OPEC+ to Maintain Slight Output Hike in August

Friday, 1 July, 2022 - 07:00
OPEC+ sticks to a planned oil output hikes this summer (Reuters)

OPEC+ agreed on Thursday to stick to a planned oil output hike this summer but avoided discussing policy from September onwards as prices have risen on tight supplies and worries that the group has little ability to pump more.


The group, which comprises the Organization of the Petroleum Exporting Countries and an informal group of non-OPEC members led by Russia and produces over 40% of global supply, concluded a meeting on Thursday via videoconference by deciding to stay the course with its production policy.


It means it will increase monthly overall production for the month of August to 648,000 barrels per day (bpd).


The meeting was held ahead of US President Joe Biden’s scheduled trip to the Middle East in mid-July that includes a visit to Saudi Arabia, pushing energy policy into the spotlight as the US and other countries face soaring fuel prices that are driving up inflation.

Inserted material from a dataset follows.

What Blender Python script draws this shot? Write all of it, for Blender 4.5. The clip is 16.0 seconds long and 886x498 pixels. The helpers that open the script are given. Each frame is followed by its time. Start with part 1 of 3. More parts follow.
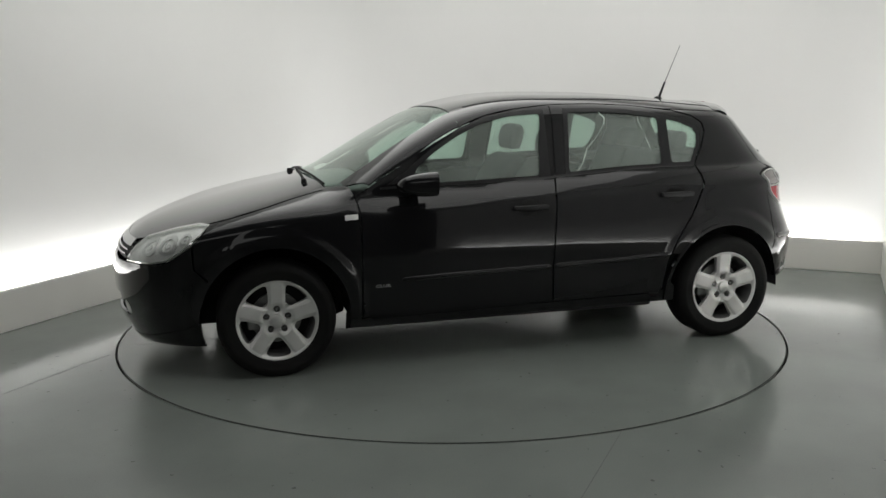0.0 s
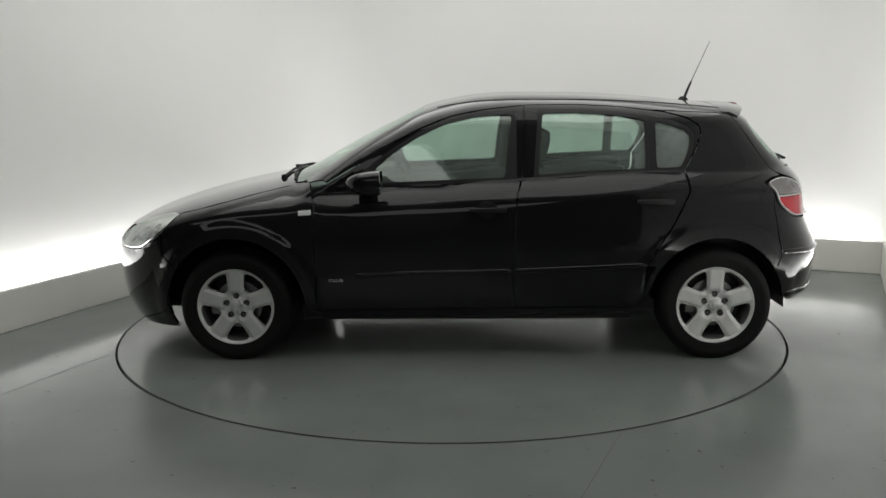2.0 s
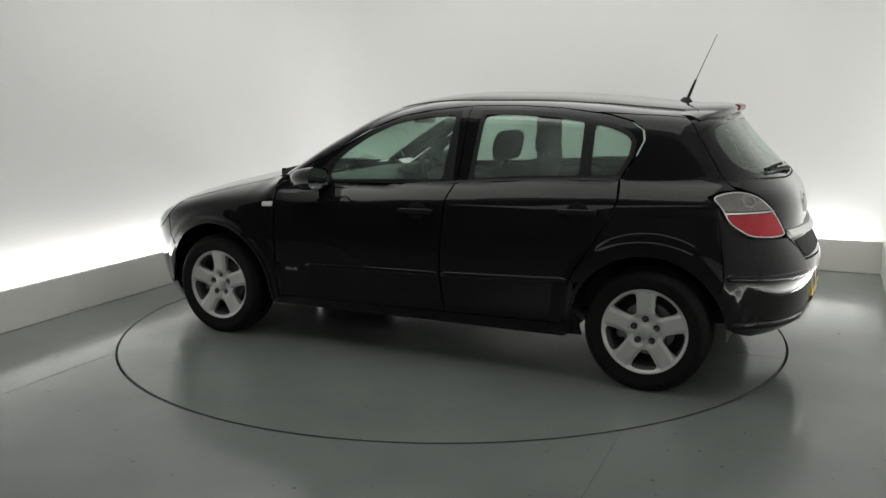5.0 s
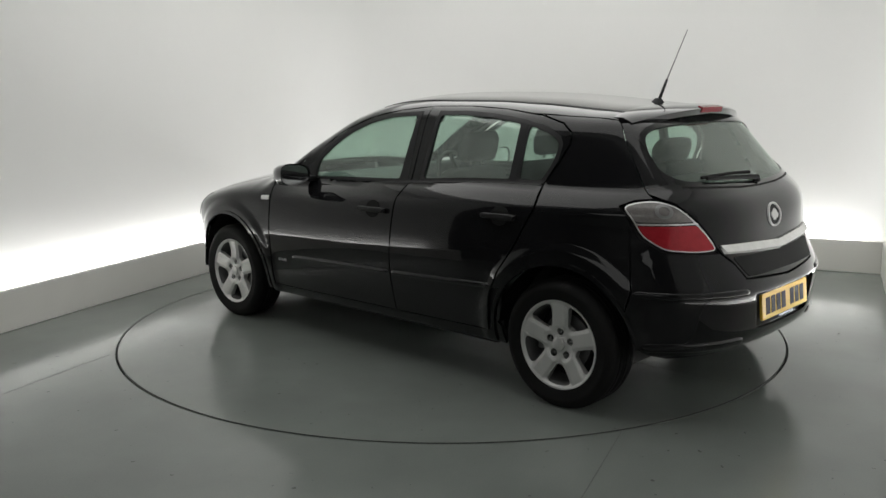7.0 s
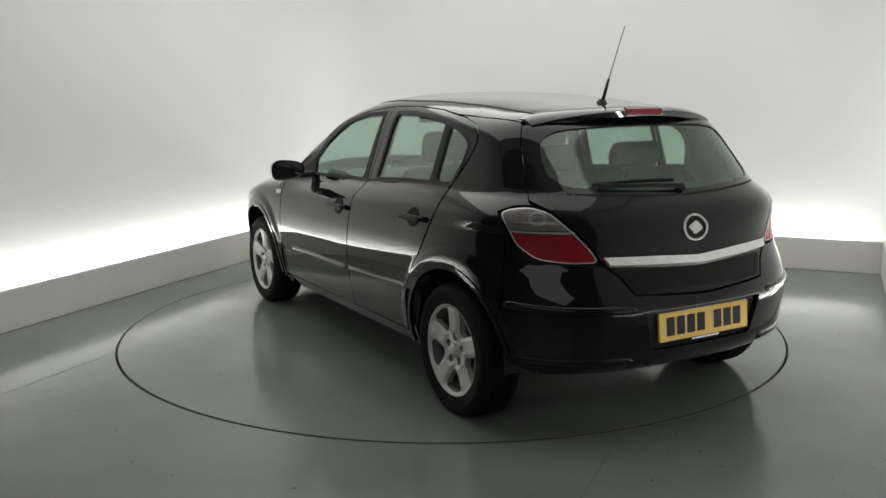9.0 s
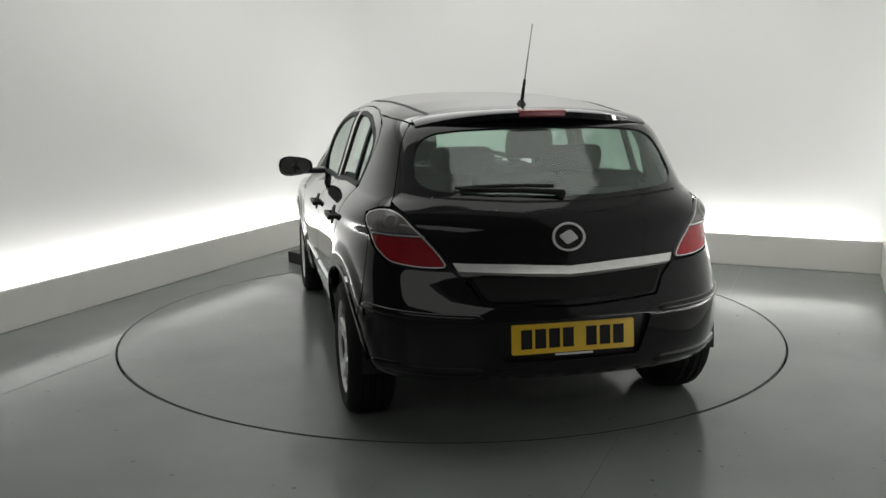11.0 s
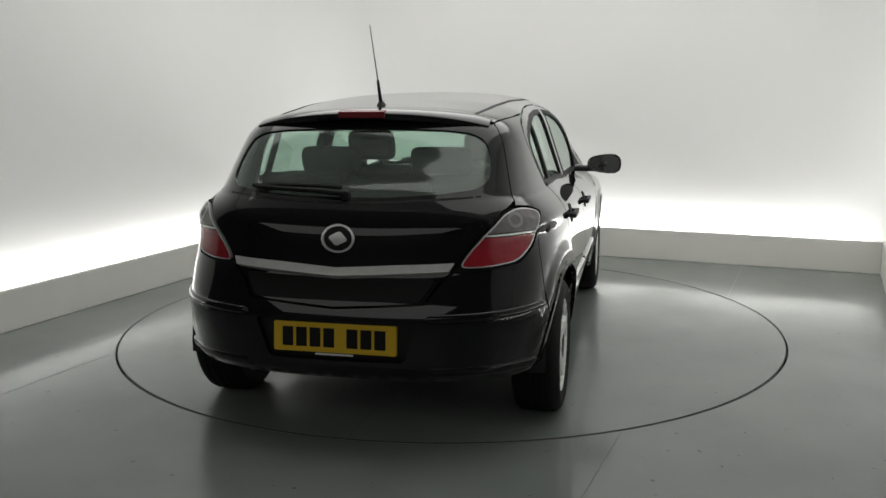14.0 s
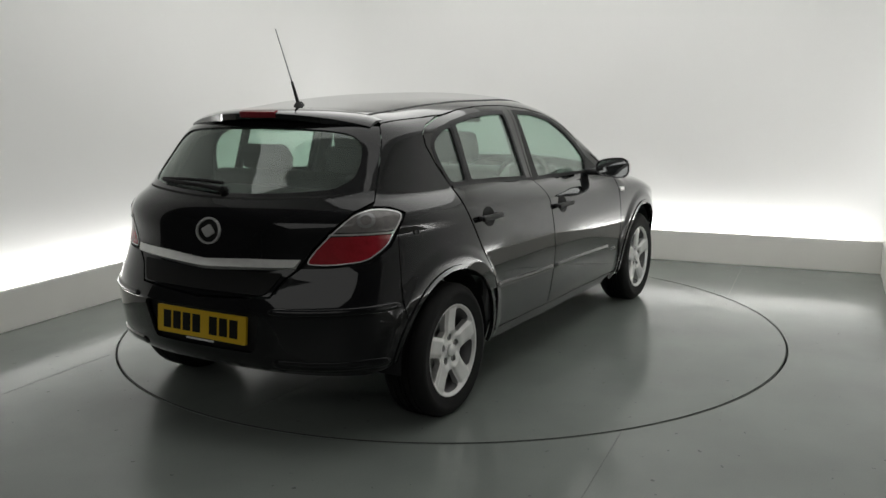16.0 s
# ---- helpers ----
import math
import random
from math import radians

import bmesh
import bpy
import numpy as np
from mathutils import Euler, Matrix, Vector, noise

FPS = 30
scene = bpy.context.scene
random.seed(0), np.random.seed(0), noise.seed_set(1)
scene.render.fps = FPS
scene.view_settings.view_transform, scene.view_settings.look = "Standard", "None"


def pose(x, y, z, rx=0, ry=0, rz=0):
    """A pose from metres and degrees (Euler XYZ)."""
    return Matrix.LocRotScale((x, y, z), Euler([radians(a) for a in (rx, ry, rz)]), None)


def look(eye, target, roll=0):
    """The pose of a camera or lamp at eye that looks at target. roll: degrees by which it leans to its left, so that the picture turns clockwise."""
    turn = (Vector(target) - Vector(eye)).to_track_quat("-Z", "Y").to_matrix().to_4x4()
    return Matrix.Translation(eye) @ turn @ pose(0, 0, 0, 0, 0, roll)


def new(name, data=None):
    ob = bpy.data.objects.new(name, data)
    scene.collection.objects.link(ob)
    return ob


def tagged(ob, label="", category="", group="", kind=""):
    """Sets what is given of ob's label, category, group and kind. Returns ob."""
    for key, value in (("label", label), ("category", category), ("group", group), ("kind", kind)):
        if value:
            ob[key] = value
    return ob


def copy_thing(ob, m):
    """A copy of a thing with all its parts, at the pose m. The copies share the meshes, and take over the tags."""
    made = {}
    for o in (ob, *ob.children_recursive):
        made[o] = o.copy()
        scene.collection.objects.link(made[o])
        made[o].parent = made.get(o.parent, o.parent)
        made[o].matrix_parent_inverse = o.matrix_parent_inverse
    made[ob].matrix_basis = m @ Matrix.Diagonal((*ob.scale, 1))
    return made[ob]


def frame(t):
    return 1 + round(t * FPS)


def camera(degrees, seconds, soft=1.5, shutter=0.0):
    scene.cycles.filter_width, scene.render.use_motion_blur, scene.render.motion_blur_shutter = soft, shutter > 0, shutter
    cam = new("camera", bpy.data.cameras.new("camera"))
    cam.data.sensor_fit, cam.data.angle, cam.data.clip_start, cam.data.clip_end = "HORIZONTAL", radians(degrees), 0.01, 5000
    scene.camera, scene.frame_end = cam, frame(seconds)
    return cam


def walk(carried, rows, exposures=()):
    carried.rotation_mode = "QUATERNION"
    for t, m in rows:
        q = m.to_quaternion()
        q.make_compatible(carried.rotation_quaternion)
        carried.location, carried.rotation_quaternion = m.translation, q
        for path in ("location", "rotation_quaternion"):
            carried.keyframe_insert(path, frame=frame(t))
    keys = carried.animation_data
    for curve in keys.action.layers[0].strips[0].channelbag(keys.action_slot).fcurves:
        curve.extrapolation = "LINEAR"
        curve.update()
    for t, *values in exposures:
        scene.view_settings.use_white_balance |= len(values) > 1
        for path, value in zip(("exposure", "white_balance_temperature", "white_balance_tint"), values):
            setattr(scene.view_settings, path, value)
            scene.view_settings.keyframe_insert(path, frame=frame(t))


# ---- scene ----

Asked at a news conference in Spain if he would ask the Saudi leaders to increase oil production, Biden replied, “No.”


Instead, he would continue to make the case that all Gulf states should raise oil output, he said.


To face the price hike, France on Monday urged oil producing nations to boost their output in an “exceptional manner,” to help bring down soaring crude prices fueled by the war in Ukraine.

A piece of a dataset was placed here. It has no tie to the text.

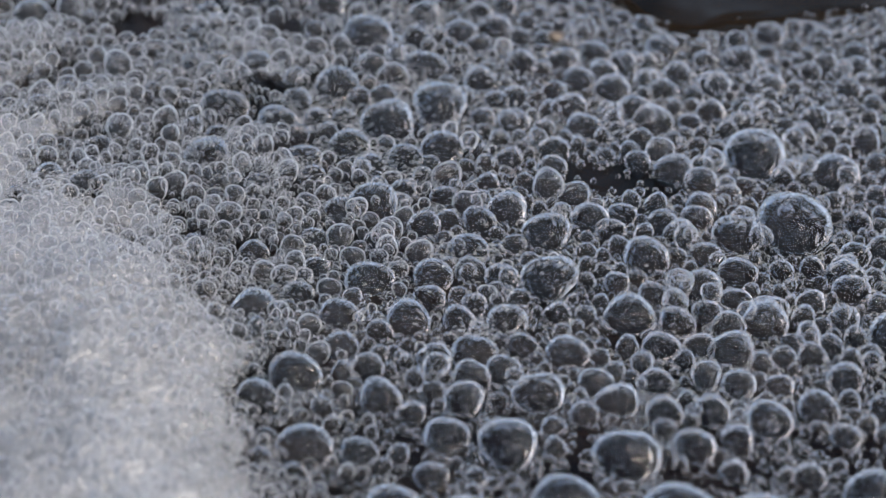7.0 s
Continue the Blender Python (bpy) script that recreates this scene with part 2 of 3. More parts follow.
# pools of dark open water among the packed bubbles: x, y and half their length and breadth
POOLS = [(-1.0, 13.9, 0.95, 0.42), (-1.9, 14.3, 0.5, 0.3), (-8.95, 17.0, 0.46, 0.44), (-11.7, 20.8, 0.6, 0.42), (-10.3, 18.0, 0.27, 0.34), (-9.9, 21.6, 0.36, 0.3), (-6.55, 15.4, 0.5, 0.22), (-7.87, 17.55, 0.3, 0.3), (-6.6, 17.3, 0.34, 0.32), (-1.9, 10.8, 0.32, 0.24), (-0.9, 10.35, 0.3, 0.34)]


def named_pool(x, y):
    return sum(bump(x, y, *pool, 4.0) for pool in POOLS)


def open_pool(x, y):
    """1 over open water among the packed bubbles, 0 where bubbles lie close."""
    pools = named_pool(x, y)
    chance = smooth(0.62, 0.85, wobble(x, y, 2.7, 31) + 0.3 * wobble(x, y, 6.1, 32)) * smooth(8.5, 10, y)
    return np.clip(pools + 0.8 * chance * (froth(x, y) < 0.5), 0, 1)


def shore(x):
    """Where the foam ends and clear water begins."""
    return np.interp(x, [-9, -6.5, -4.6, -3.9, -3.3, -2.5, -1.7, -1.0, -0.4, 0.0, 0.6, 1.4, 2.0, 4.0, 9.0], [33, 26, 22.9, 21.7, 20.8, 19.7, 18.9, 18.2, 17.9, 17.75, 17.95, 18.3, 18.5, 19.3, 21.0])


def hole(x, y):
    """True over the clear water beyond the foam's far edge."""
    return y > shore(x) + 0.06 * np.sin(9 * x) + 0.05 * np.sin(23 * x + 1)


# how far the foam's far edge has washed out over the clear water, in cm, at each time
LAPPING = [(0, 0.05), (0.8, -0.1), (1.6, 0.1), (2.4, -0.1), (3.2, 0.1), (4.0, -0.1), (4.8, 0.1), (5.6, -0.1), (6.3, 0.1)]
LAPPING += [(7.0, -0.1), (7.1, -0.15), (7.2, 0.1), (7.3, 0.15), (7.4, -0.1), (7.5, 0.05), (7.6, -0.1), (7.8, -0.15), (7.9, 0), (8.0, 0.1), (8.2, 0.15), (8.3, 0.15), (8.4, -0.1)]
LAPPING += [(8.5, 0.05), (8.7, 0.1), (9.0, 0), (9.1, 0), (9.2, 0.12), (9.3, 0.32), (9.4, 0.5), (9.5, 0.22), (9.6, -0.2), (9.7, -0.1), (9.8, 0), (10, 0)]
_sx = np.arange(-8.8, 8.9, 0.1)
_sy = shore(_sx)


def edge_share(x, y):
    """The outward direction at the foam's far edge, and the share of its lapping that a place takes part in."""
    k = int(np.argmin((_sx - x) ** 2 + (_sy - y) ** 2))
    a, b = max(0, k - 5), min(len(_sx) - 1, k + 5)
    tx, ty = float(_sx[b] - _sx[a]), float(_sy[b] - _sy[a])
    size = math.hypot(tx, ty)
    nx, ny = -ty / size, tx / size
    inside = (float(_sx[k]) - x) * nx + (float(_sy[k]) - y) * ny
    return nx, ny, min(1.1, max(0.0, 1 - inside / 2.4)) ** 1.4


edge_things = []


# ---------------------------------------------------------------- meshes
def link_mesh(name, verts, faces, mat, shade=True):
    me = bpy.data.meshes.new(name)
    me.from_pydata(verts, [], faces)
    me.materials.append(mat)
    if shade:
        me.polygons.foreach_set("use_smooth", [True] * len(me.polygons))
    me.update()
    return me


def dome_mesh(name, mat, rings, sides, lowest, seed):
    """A bubble of radius 1: a film dome, cut off below the water and flared a little where it meets it."""
    rnd = random.Random(seed)
    k = [rnd.uniform(-0.075, 0.075) for _ in range(6)]
    verts, faces = [(0, 0, 1)], []
    for i in range(1, rings + 1):
        a = radians(lowest) * i / rings
        for j in range(sides):
            b = 2 * math.pi * j / sides
            r = 1 + math.sin(a) ** 2 * (k[0] * math.cos(2 * b) + k[1] * math.sin(2 * b) + k[2] * math.cos(3 * b) + k[3] * math.sin(3 * b)) + k[4] * math.cos(a)
            verts.append((r * math.sin(a) * math.cos(b), r * math.sin(a) * math.sin(b), r * math.cos(a)))
    for j in range(sides):
        faces.append((0, 1 + j, 1 + (j + 1) % sides))
    for i in range(rings - 1):
        p, q = 1 + i * sides, 1 + (i + 1) * sides
        for j in range(sides):
            faces.append((p + j, q + j, q + (j + 1) % sides, p + (j + 1) % sides))
    return link_mesh(name, verts, faces, mat)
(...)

“We need producing countries to produce in an exceptional measure,” said the French presidency on the sidelines of the G7 summit in the Bavarian Alps.


At its June 2 meeting, OPEC+ decided to increase output each month by 648,000 barrels per day in July and August, up from a previous plan to add 432,000 bpd per month, citing increased demand due to the summer travel season.


Washington welcomed June's decision, which followed months of pressure from the West on OPEC+ to raise production to help lower oil prices.


International prices hit their highest since the record levels of 2008 after the West imposed sanctions on Russia over its invasion of Ukraine begun on Feb. 24, which Moscow calls “a special military operation.”


They have since eased but rose above $115 this week because of tight supply and concern that OPEC has little ability to raise output.


Meanwhile, Russian Deputy Prime Minister Alexander Novak said on Thursday that attempts to limit the price of Russian oil could lead to “disbalance” in the market and push prices higher.


His comments come after G7 leaders agreed on Tuesday to explore “the feasibility of introducing temporary import price caps” on Russian fossil fuel, including oil, and tasked ministers to evaluate the proposal urgently.


European Union officials told Reuters on Thursday that Germany and other EU governments are cautious about the idea.